TASK GOAL
Leave out the pictures and retype only the lines from the opening line to the line that holds "scene.render.fps = FPS", both ends included.

DATA
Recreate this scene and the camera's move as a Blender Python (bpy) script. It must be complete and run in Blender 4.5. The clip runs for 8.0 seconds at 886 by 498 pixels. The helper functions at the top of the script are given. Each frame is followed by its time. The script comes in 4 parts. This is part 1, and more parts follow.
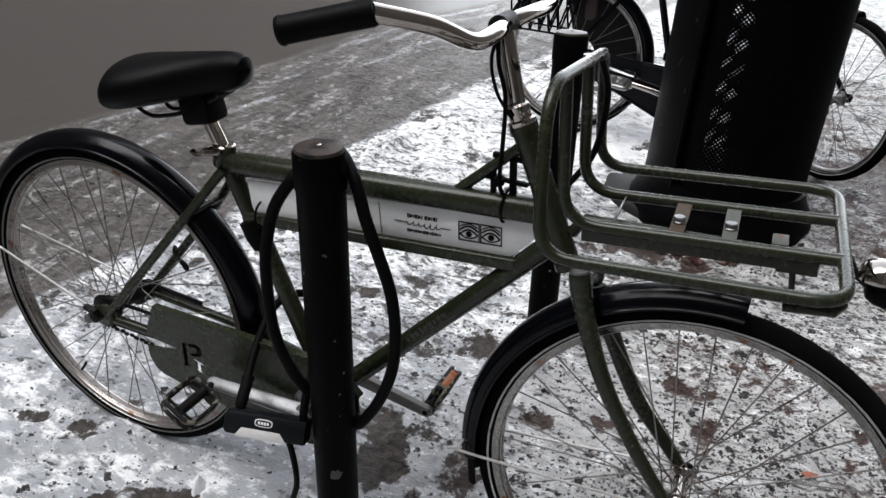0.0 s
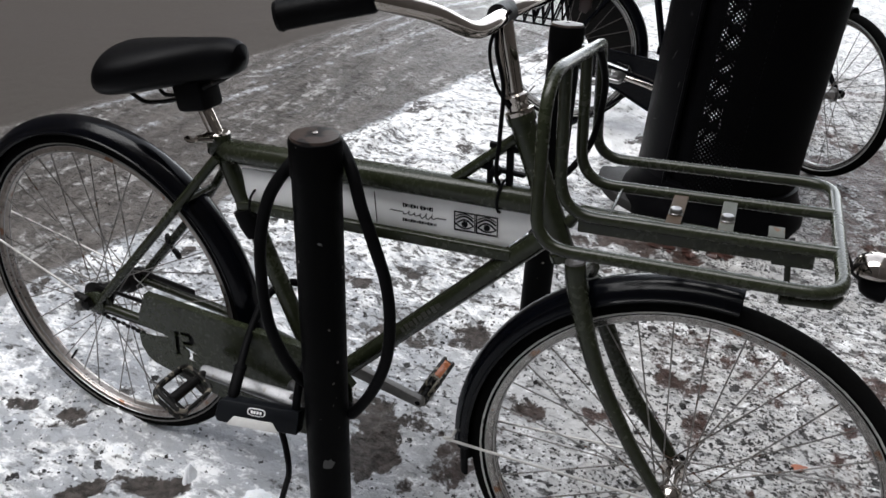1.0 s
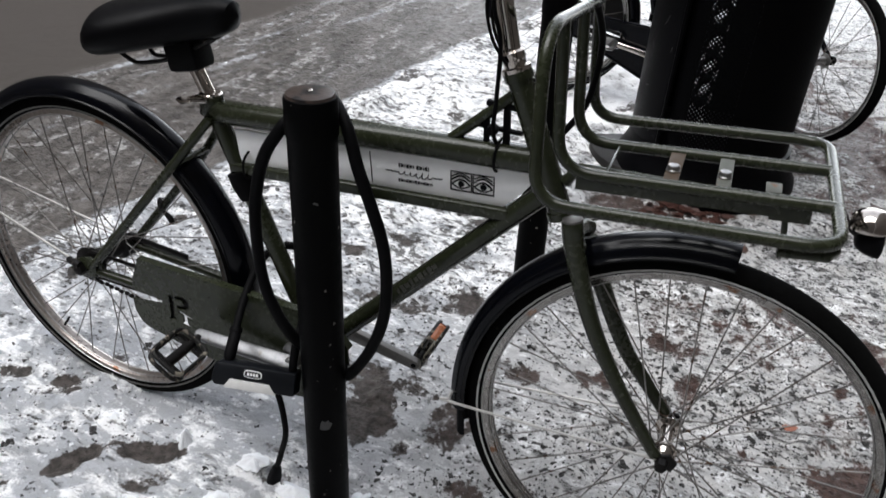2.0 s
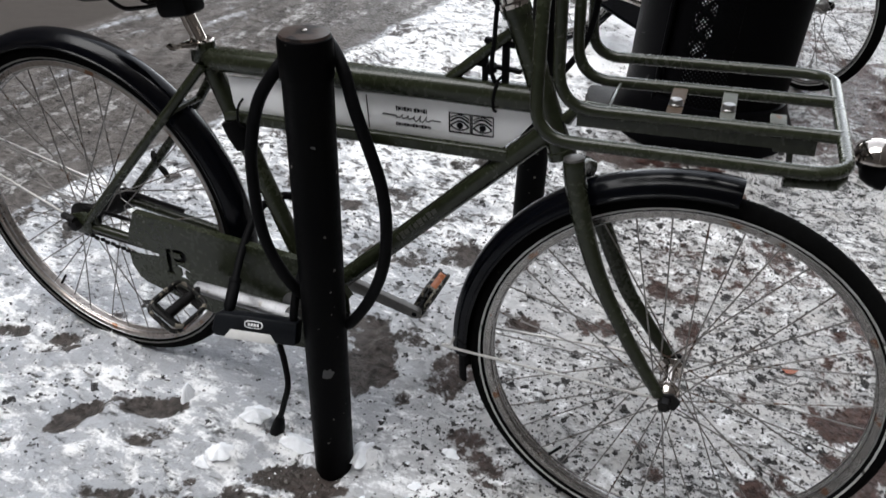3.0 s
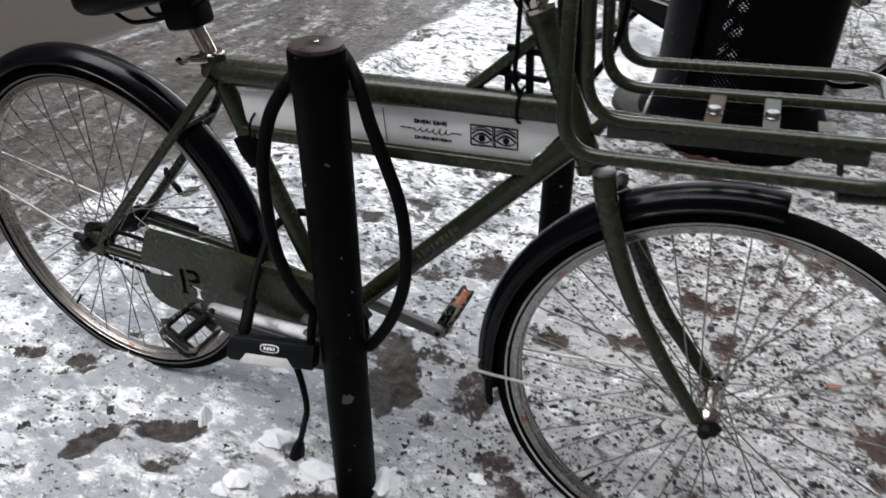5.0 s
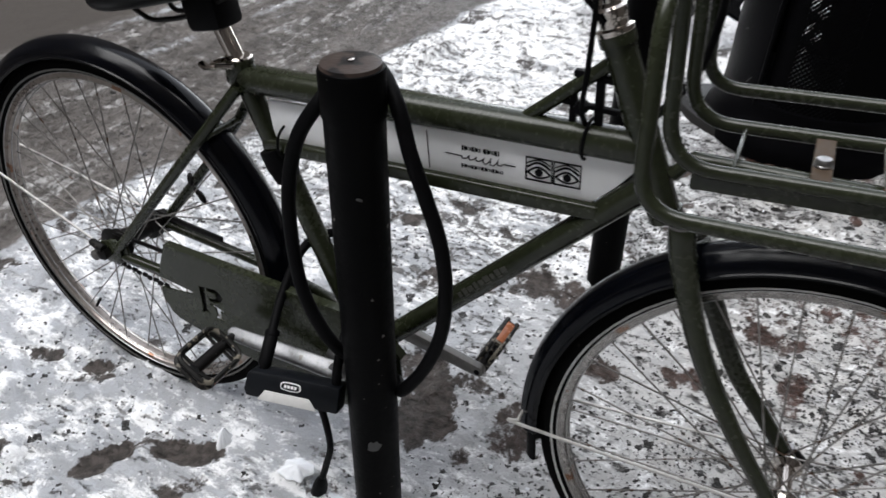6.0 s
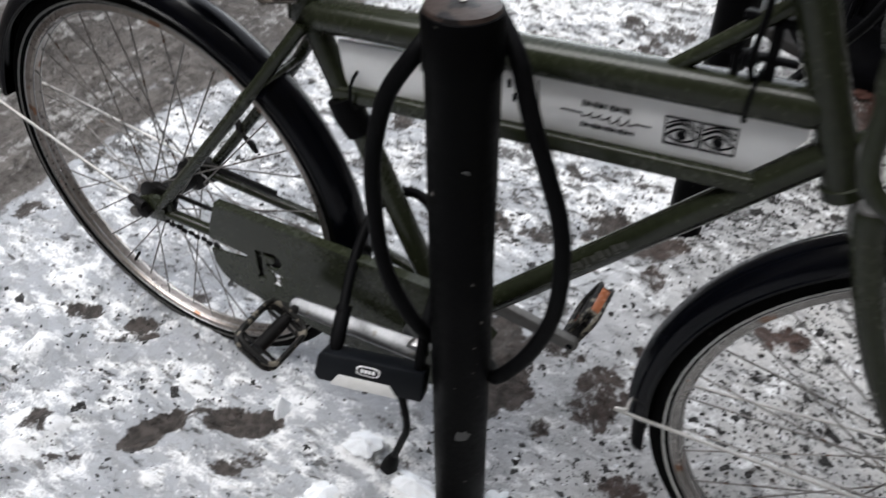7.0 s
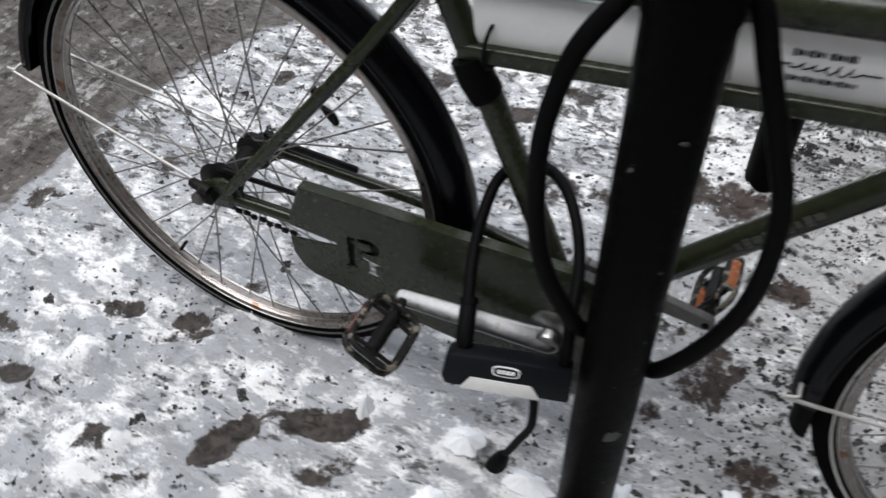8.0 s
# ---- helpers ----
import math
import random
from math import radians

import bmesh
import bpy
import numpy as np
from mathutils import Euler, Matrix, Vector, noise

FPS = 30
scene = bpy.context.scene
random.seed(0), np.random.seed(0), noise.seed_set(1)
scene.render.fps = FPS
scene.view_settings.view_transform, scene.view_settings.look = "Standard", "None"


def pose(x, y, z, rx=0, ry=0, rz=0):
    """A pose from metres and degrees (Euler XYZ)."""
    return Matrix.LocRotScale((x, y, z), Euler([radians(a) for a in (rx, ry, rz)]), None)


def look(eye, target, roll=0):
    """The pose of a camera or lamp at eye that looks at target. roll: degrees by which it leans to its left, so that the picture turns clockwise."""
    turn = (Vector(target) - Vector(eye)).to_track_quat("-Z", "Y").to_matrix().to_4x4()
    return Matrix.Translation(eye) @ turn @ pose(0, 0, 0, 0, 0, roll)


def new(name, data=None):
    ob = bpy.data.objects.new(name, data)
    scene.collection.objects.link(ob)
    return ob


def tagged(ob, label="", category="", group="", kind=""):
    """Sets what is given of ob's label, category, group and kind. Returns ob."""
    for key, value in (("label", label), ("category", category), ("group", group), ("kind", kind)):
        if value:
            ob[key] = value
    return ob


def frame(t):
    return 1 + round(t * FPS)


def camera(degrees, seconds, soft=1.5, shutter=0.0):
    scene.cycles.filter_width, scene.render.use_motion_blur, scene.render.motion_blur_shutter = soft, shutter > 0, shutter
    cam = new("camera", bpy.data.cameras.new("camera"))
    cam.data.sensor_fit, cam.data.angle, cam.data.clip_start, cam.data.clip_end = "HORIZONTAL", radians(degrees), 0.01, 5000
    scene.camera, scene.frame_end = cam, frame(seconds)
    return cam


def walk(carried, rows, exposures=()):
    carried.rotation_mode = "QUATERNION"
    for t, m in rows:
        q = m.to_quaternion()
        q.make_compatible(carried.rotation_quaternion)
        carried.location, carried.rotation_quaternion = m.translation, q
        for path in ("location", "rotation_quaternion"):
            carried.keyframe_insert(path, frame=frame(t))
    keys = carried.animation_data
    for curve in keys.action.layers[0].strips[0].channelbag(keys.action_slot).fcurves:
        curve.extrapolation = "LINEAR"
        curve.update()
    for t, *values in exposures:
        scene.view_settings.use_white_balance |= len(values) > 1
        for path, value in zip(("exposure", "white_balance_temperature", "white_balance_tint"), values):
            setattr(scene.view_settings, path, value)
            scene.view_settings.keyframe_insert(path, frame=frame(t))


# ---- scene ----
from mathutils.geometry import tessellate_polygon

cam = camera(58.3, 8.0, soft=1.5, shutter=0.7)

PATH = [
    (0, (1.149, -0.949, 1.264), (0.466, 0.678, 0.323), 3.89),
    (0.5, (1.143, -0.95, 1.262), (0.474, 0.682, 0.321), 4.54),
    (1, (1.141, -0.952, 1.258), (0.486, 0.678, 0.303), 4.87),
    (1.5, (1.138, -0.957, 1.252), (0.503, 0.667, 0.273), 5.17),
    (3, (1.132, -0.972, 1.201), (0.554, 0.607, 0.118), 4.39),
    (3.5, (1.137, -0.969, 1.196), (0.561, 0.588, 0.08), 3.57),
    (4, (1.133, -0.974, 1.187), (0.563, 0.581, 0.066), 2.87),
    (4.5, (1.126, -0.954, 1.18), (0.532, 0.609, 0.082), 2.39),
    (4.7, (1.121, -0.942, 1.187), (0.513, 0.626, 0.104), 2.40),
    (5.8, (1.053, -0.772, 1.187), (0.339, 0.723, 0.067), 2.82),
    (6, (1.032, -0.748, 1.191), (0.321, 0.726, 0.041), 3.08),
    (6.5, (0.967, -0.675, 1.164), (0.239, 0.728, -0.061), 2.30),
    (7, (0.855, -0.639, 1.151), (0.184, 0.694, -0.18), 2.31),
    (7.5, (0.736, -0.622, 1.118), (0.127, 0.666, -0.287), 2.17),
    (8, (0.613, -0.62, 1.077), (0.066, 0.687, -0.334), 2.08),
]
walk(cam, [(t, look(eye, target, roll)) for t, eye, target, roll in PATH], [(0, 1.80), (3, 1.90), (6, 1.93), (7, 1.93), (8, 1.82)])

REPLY
Recreate this scene and the camera's move as a Blender Python (bpy) script. It must be complete and run in Blender 4.5. The clip runs for 8.0 seconds at 886 by 498 pixels. The helper functions at the top of the script are given. Each frame is followed by its time. The script comes in 4 parts. This is part 1, and more parts follow.
0.0 s
1.0 s
2.0 s
3.0 s
5.0 s
6.0 s
7.0 s
8.0 s
# ---- helpers ----
import math
import random
from math import radians

import bmesh
import bpy
import numpy as np
from mathutils import Euler, Matrix, Vector, noise

FPS = 30
scene = bpy.context.scene
random.seed(0), np.random.seed(0), noise.seed_set(1)
scene.render.fps = FPS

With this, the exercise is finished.